Monday, May 3, 2010

A Positive Post

A forward:  This weekend, I went with some friends from my program to Galicia, an autonomous community in the northwest of the country, right above Portugal.  We had a really good time.  We couchsurfed with a charming EU translator named Mercedes, who lived out in a development in the countryside.  The first day, we tried to go to Finisterre, the formerly supposed "end of the world", but there weren't any buses for a few hours, so we went to A Coruña to see, among other things, the world's oldest operating lighthouse.  The second day, we went to Santiago de Compostela, a famous pilgrimage site.  The cathedral there contains the supposed remains of St.
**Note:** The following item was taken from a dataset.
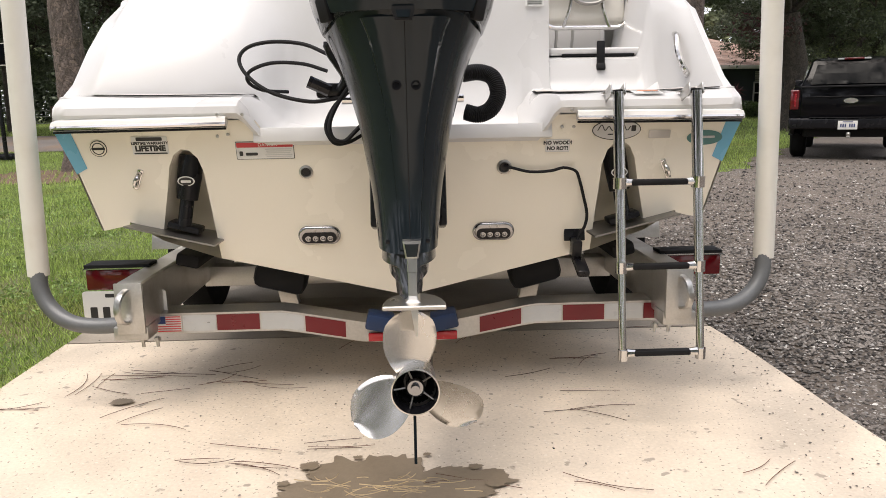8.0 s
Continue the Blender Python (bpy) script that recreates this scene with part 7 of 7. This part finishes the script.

James (the apostle), and we got a chance to go on the roof.  It was a really nice trip overall, and apparently pretty unusual for Americans to take, because we kept on getting asked where we were from, which never happens in Madrid*, or at least it's unusual for Americans to take buses to little towns of no interest to foreigners.  We also got to see a Spanish bachelor's party, in which a groom's best friends take him out all weekend for drunken shenanigans.  They were still out from the night before at 10 AM.

Anyway, I was going to write a post mocking Spanish multilingual policies, which are responsible for Gallego having a protected status in Galicia, even though it differs from Castellano by only a handful of phonological transformations and a slightly different lexicon.  Meanwhile, other dialects, like Asturian, get no protection because no one bothered writing in them before the Civil War.  It would be a little like if Cockney were considered a different language because someone wrote in it phonetically.  However, on my commute to my internship office, I decided to write something positive instead:

Spanish people are really caring.  I don't give them enough credit for this.  Among foreign students and expats, Spaniards have a reputation for being cold and judgmental.  They don't wish you a nice day in stores, they don't act friendly unless they like you, and they say what they feel even if it isn't very nice or politically correct.  They have the opposite complaint about us - we're too artificial and never act honestly towards others.  Among friends or friends of friends, they're caring and considerate, even if they've never met you.  At times, this can be really frustrating.  It can feel like no one likes you, when in reality, they just don't know you.

This morning brought out the best in Spanish social customs.  On my way out, I said hello to my portero, Paco.  Porteros are sort of like building caretakers - they come in a few hours a day to sort the mail, clean the lobby, and do some simple maintenance.  Paco has always been really nice to me, as he seems to have been to all the students who stay with Pilar.**  I was sort of in a rush, but he stopped to chat with me, even following me as I went towards the door.  His wife gave birth to a son, their third child, on Wednesday.  He was really proud.  He then wanted to know about my weekend and all the places I went to (though he admonished me for not calling A Coruña by its Castellano name, "La Coruña").  Paco isn't a doorman - his job isn't to be nice to the residents - he's just a really nice guy who likes to chat.  He even stopped me once when I ran into him on the street to introduce me to his family and talk for a while.  It's nice that he would take some time from his job to talk to the silly foreigner who can't speak well in the morning.

My metro ride was also a nice reminder of how kind people here are.  I've always found the metro remarkably civil compared to the New York subway, where you spend all your time averting your eyes from everyone else.  The cars are narrow, but everyone is always very courteous.  From time to time, a homeless person will get on and make a brief speech about how they need help.  They aren't demanding or trying to guilt-trip; they just explain their situation and what they need.  They then quietly go through the car and people give them food or a few coins with remarkable generosity.  Homeless people aren't viewed with suspicion, and everyone assumes they really will use the money to get a room for the night.  If an elderly person gets on, people rush to leave their seats for them.  This morning, two younger women argued with and older but healthy woman about how she should take their seats.  It was really sweet.

This follows an experience in A Coruña, where an elderly woman asked us in a cemetery if we could put flowers on a third-tier grave for her.  Although she criticized us jokingly for letting a female friend climb the ladder (she was lightest), she was extremely thankful, gave us all kisses, and kept on wishing us blessings.  When you get down to it, people here can come off as cold, but they really do look out for those they don't know.  In many ways, it's quite a nice and caring society

*So rare, in fact, that it took one of my friends a while to realize what he was being asked.  We almost never hear the informal 2nd person plural permanent "to be" verb "sois", as in "¿De dónde sois?" ("Where are you guys from?").  They don't really teach the informal 2nd person plural (called "vosotros") in the U.S. because it isn't used in Latin America, so it sometimes takes us by surprise.

**If someone has a Sacajawea dollar or two that they wouldn't mind sending to me (I'll pay you back), I think it would be a nice thing to give to him when I leave.  He collects coins and I know he's been looking for some.

Another note:  David had better write something here soon.  This is rapidly becoming my blog and I get the impression that my adventures are less exciting.

1 comment:

  1. I've been busy, but hopefully tonight will be a blogging whirlwind.